* begin PROVIDED INFORMATION *

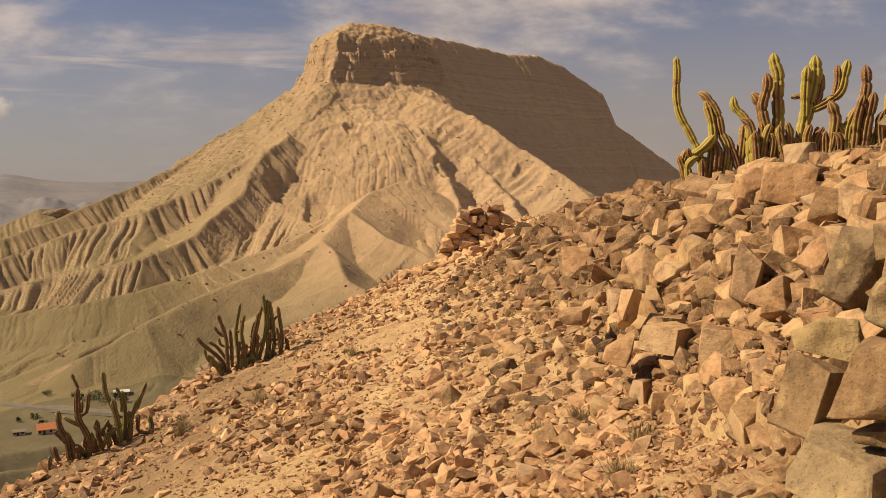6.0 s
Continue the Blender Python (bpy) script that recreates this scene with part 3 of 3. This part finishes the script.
def stone_pile():
    """The heap of flat stones on the shoulder, what is left of a wall."""
    pile = tagged(new("stone_pile"), "low heap of flat reddish stones on the shoulder", "stone heap")
    pile.location = (2.2, 28.0, float(hillside(2.2, 28.0)) + 0.02)
    base = pile.location.copy()
    for course in range(7):
        u = -1.25 + 0.12 * course
        while u < 1.0 - 0.05 * course + 0.1 * rng.normal():
            size = rng.uniform(0.22, 0.46)
            drop = 0.55 * (float(hillside(base.x + u, base.y)) - base.z)
            for row in (-0.3, 0.1):
                ob = new("stone", SLABS[int(rng.integers(len(SLABS)))])
                lie = Euler((rng.normal() * 0.12, rng.normal() * 0.16, rng.uniform(-0.5, 0.5)))
                ob.matrix_world = Matrix.LocRotScale((u + size * 0.5, row + rng.normal() * 0.08, drop + 0.08 + 0.2 * course + rng.normal() * 0.04), lie, (size * 1.25, 0.45, rng.uniform(0.2, 0.34)))
                ob.parent = pile
            u += size * 1.02
    for k in range(70):
        u, size = rng.uniform(-2.6, 1.5), rng.uniform(0.16, 0.42)
        v = rng.uniform(-1.6, -0.3)
        ob = new("stone", SLABS[int(rng.integers(len(SLABS)))])
        z = float(hillside(base.x + u, base.y + v)) - base.z + 0.25 * size
        ob.matrix_world = Matrix.LocRotScale((u, v, z), Euler((rng.normal() * 0.4, rng.normal() * 0.4, rng.uniform(0, 6.28))), (size * 1.3, size, size * rng.uniform(0.5, 0.8)))
        ob.parent = pile


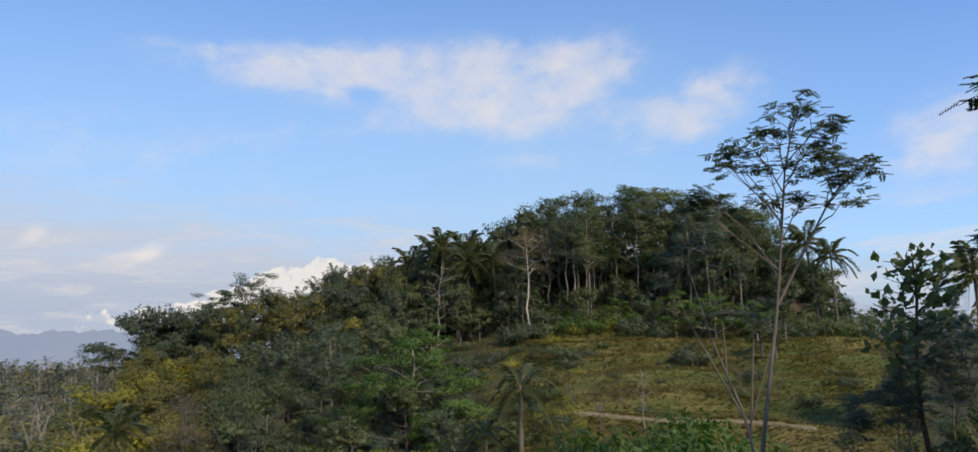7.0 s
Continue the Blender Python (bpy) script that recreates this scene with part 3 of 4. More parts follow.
def frond_mesh(seed, length, droop, rise, name="frond", leaflets=28, leaf_len=0.9, leaf=LEAF_PALM):
    """A feathered palm leaf that grows from 0, 0, 0 along +x."""
    rng = np.random.default_rng(seed)
    t = np.linspace(0, 1, 9)
    line = np.stack([length * t * (1 - 0.18 * t), 0 * t, length * (rise * t - droop * t ** 2.2)], 1)
    pieces = [tube(line, 0.05, 0.012, 4)]
    u = np.linspace(0.12, 0.99, leaflets)
    base = np.stack([np.interp(u, t, line[:, k]) for k in range(3)], 1)
    for side in (-1, 1):
        long = leaf_len * np.sin(np.pi * (0.12 + 0.8 * u)) ** 0.6 * rng.uniform(0.8, 1.1, leaflets)
        d = np.stack([0.55 + 0 * u, side * (0.8 + 0 * u), -0.35 - 0.5 * rng.uniform(0, 1, leaflets)], 1)
        d /= np.linalg.norm(d, axis=1)[:, None]
        w = np.array([0.1, 0, 0.0])
        tip, mid = base + d * long[:, None], base + d * long[:, None] * 0.5
        v = np.stack([base - w * 0.5, mid + w, tip, mid - w], 1).reshape(-1, 3)
        b = np.arange(leaflets)[:, None] * 4
        pieces.append((v, np.concatenate([b + [[0, 1, 2]], b + [[0, 2, 3]]])))
    return tri_mesh(name, *joined(pieces), leaf)


FROND_SHAPES = ((51, 3.4, 0.62, 0.75), (52, 3.6, 0.9, 0.55), (53, 3.5, 1.05, 0.2), (54, 3.2, 0.8, -0.1))
FRONDS = [frond_mesh(*f) for f in FROND_SHAPES]
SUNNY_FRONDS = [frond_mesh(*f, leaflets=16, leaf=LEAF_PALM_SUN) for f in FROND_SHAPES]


def nut_mesh():
    bm = bmesh.new()
    bmesh.ops.create_icosphere(bm, subdivisions=1, radius=0.13)
    me = bpy.data.meshes.new("coconut")
    bm.to_mesh(me)
    bm.free()
    me.materials.append(LEAF_OLIVE)
    return me


NUT = nut_mesh()


def palm_make(seed, height, lean, label, size=1.0, count=19, nuts=True, fronds=FRONDS):
    def make():
        rng = np.random.default_rng(seed)
        ob = thing("coconut_palm", Matrix.Identity(4), label, "palm tree", "coconut palms on the hill")
        t = np.linspace(0, 1, 12)
        line = np.stack([lean * height * t ** 1.7, 0 * t, -0.3 + (height + 0.3) * t], 1)
        pieces = [tube(line, 0.17, 0.11, 7), tube([(0, 0, -0.3), (0, 0, 0.1), (0, 0, 0.5)], 0.28, 0.17, 7)]
        part("trunk", tri_mesh("trunk", *joined(pieces), BARK_GREY), ob, "ringed grey palm trunk")
        for k in range(count):
            v = k / (count - 1)
            mesh = fronds[min(int(v * 4), 3)]
            f = part("frond", mesh, ob)
            f.matrix_local = pose(lean * height, 0, height - 0.05 - 0.2 * v, 0, -42 * (1 - v) ** 1.5 + rng.uniform(-6, 6), k * 137.5 + rng.uniform(-12, 12)) @ Matrix.Scale(size * rng.uniform(0.88, 1.1), 4)
        for ang in np.linspace(0, 5.2, 6) if nuts else ():
            part("coconut", NUT, ob).matrix_local = pose(lean * height + 0.24 * math.cos(ang), 0.24 * math.sin(ang), height - 0.35)
        return ob
    return Kind(make)


palms = [palm_make(61, 9.5, 0.08, "coconut palm with drooping fronds among the trees"), palm_make(62, 11, 0.03, "tall coconut palm with a straight trunk"),
         palm_make(63, 8, -0.12, "leaning coconut palm with ragged fronds")]
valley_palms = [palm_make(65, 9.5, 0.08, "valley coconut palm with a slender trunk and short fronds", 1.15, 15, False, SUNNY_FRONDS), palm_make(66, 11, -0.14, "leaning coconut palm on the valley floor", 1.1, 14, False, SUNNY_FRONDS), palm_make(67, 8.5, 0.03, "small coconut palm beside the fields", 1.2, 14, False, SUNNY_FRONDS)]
young_palm = palm_make(64, 5.0, 0.03, "young palm with upright fronds on the near slope", 0.68, 13)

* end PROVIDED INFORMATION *

# THE TASK
Transcribe the whole listing exactly. Pictures stay out of your copy.

# EXERCISE ANSWER
6.0 s
Continue the Blender Python (bpy) script that recreates this scene with part 3 of 3. This part finishes the script.
def stone_pile():
    """The heap of flat stones on the shoulder, what is left of a wall."""
    pile = tagged(new("stone_pile"), "low heap of flat reddish stones on the shoulder", "stone heap")
    pile.location = (2.2, 28.0, float(hillside(2.2, 28.0)) + 0.02)
    base = pile.location.copy()
    for course in range(7):
        u = -1.25 + 0.12 * course
        while u < 1.0 - 0.05 * course + 0.1 * rng.normal():
            size = rng.uniform(0.22, 0.46)
            drop = 0.55 * (float(hillside(base.x + u, base.y)) - base.z)
            for row in (-0.3, 0.1):
                ob = new("stone", SLABS[int(rng.integers(len(SLABS)))])
                lie = Euler((rng.normal() * 0.12, rng.normal() * 0.16, rng.uniform(-0.5, 0.5)))
                ob.matrix_world = Matrix.LocRotScale((u + size * 0.5, row + rng.normal() * 0.08, drop + 0.08 + 0.2 * course + rng.normal() * 0.04), lie, (size * 1.25, 0.45, rng.uniform(0.2, 0.34)))
                ob.parent = pile
            u += size * 1.02
    for k in range(70):
        u, size = rng.uniform(-2.6, 1.5), rng.uniform(0.16, 0.42)
        v = rng.uniform(-1.6, -0.3)
        ob = new("stone", SLABS[int(rng.integers(len(SLABS)))])
        z = float(hillside(base.x + u, base.y + v)) - base.z + 0.25 * size
        ob.matrix_world = Matrix.LocRotScale((u, v, z), Euler((rng.normal() * 0.4, rng.normal() * 0.4, rng.uniform(0, 6.28))), (size * 1.3, size, size * rng.uniform(0.5, 0.8)))
        ob.parent = pile


7.0 s
Continue the Blender Python (bpy) script that recreates this scene with part 3 of 4. More parts follow.
def frond_mesh(seed, length, droop, rise, name="frond", leaflets=28, leaf_len=0.9, leaf=LEAF_PALM):
    """A feathered palm leaf that grows from 0, 0, 0 along +x."""
    rng = np.random.default_rng(seed)
    t = np.linspace(0, 1, 9)
    line = np.stack([length * t * (1 - 0.18 * t), 0 * t, length * (rise * t - droop * t ** 2.2)], 1)
    pieces = [tube(line, 0.05, 0.012, 4)]
    u = np.linspace(0.12, 0.99, leaflets)
    base = np.stack([np.interp(u, t, line[:, k]) for k in range(3)], 1)
    for side in (-1, 1):
        long = leaf_len * np.sin(np.pi * (0.12 + 0.8 * u)) ** 0.6 * rng.uniform(0.8, 1.1, leaflets)
        d = np.stack([0.55 + 0 * u, side * (0.8 + 0 * u), -0.35 - 0.5 * rng.uniform(0, 1, leaflets)], 1)
        d /= np.linalg.norm(d, axis=1)[:, None]
        w = np.array([0.1, 0, 0.0])
        tip, mid = base + d * long[:, None], base + d * long[:, None] * 0.5
        v = np.stack([base - w * 0.5, mid + w, tip, mid - w], 1).reshape(-1, 3)
        b = np.arange(leaflets)[:, None] * 4
        pieces.append((v, np.concatenate([b + [[0, 1, 2]], b + [[0, 2, 3]]])))
    return tri_mesh(name, *joined(pieces), leaf)


FROND_SHAPES = ((51, 3.4, 0.62, 0.75), (52, 3.6, 0.9, 0.55), (53, 3.5, 1.05, 0.2), (54, 3.2, 0.8, -0.1))
FRONDS = [frond_mesh(*f) for f in FROND_SHAPES]
SUNNY_FRONDS = [frond_mesh(*f, leaflets=16, leaf=LEAF_PALM_SUN) for f in FROND_SHAPES]


def nut_mesh():
    bm = bmesh.new()
    bmesh.ops.create_icosphere(bm, subdivisions=1, radius=0.13)
    me = bpy.data.meshes.new("coconut")
    bm.to_mesh(me)
    bm.free()
    me.materials.append(LEAF_OLIVE)
    return me


NUT = nut_mesh()


def palm_make(seed, height, lean, label, size=1.0, count=19, nuts=True, fronds=FRONDS):
    def make():
        rng = np.random.default_rng(seed)
        ob = thing("coconut_palm", Matrix.Identity(4), label, "palm tree", "coconut palms on the hill")
        t = np.linspace(0, 1, 12)
        line = np.stack([lean * height * t ** 1.7, 0 * t, -0.3 + (height + 0.3) * t], 1)
        pieces = [tube(line, 0.17, 0.11, 7), tube([(0, 0, -0.3), (0, 0, 0.1), (0, 0, 0.5)], 0.28, 0.17, 7)]
        part("trunk", tri_mesh("trunk", *joined(pieces), BARK_GREY), ob, "ringed grey palm trunk")
        for k in range(count):
            v = k / (count - 1)
            mesh = fronds[min(int(v * 4), 3)]
            f = part("frond", mesh, ob)
            f.matrix_local = pose(lean * height, 0, height - 0.05 - 0.2 * v, 0, -42 * (1 - v) ** 1.5 + rng.uniform(-6, 6), k * 137.5 + rng.uniform(-12, 12)) @ Matrix.Scale(size * rng.uniform(0.88, 1.1), 4)
        for ang in np.linspace(0, 5.2, 6) if nuts else ():
            part("coconut", NUT, ob).matrix_local = pose(lean * height + 0.24 * math.cos(ang), 0.24 * math.sin(ang), height - 0.35)
        return ob
    return Kind(make)


palms = [palm_make(61, 9.5, 0.08, "coconut palm with drooping fronds among the trees"), palm_make(62, 11, 0.03, "tall coconut palm with a straight trunk"),
         palm_make(63, 8, -0.12, "leaning coconut palm with ragged fronds")]
valley_palms = [palm_make(65, 9.5, 0.08, "valley coconut palm with a slender trunk and short fronds", 1.15, 15, False, SUNNY_FRONDS), palm_make(66, 11, -0.14, "leaning coconut palm on the valley floor", 1.1, 14, False, SUNNY_FRONDS), palm_make(67, 8.5, 0.03, "small coconut palm beside the fields", 1.2, 14, False, SUNNY_FRONDS)]
young_palm = palm_make(64, 5.0, 0.03, "young palm with upright fronds on the near slope", 0.68, 13)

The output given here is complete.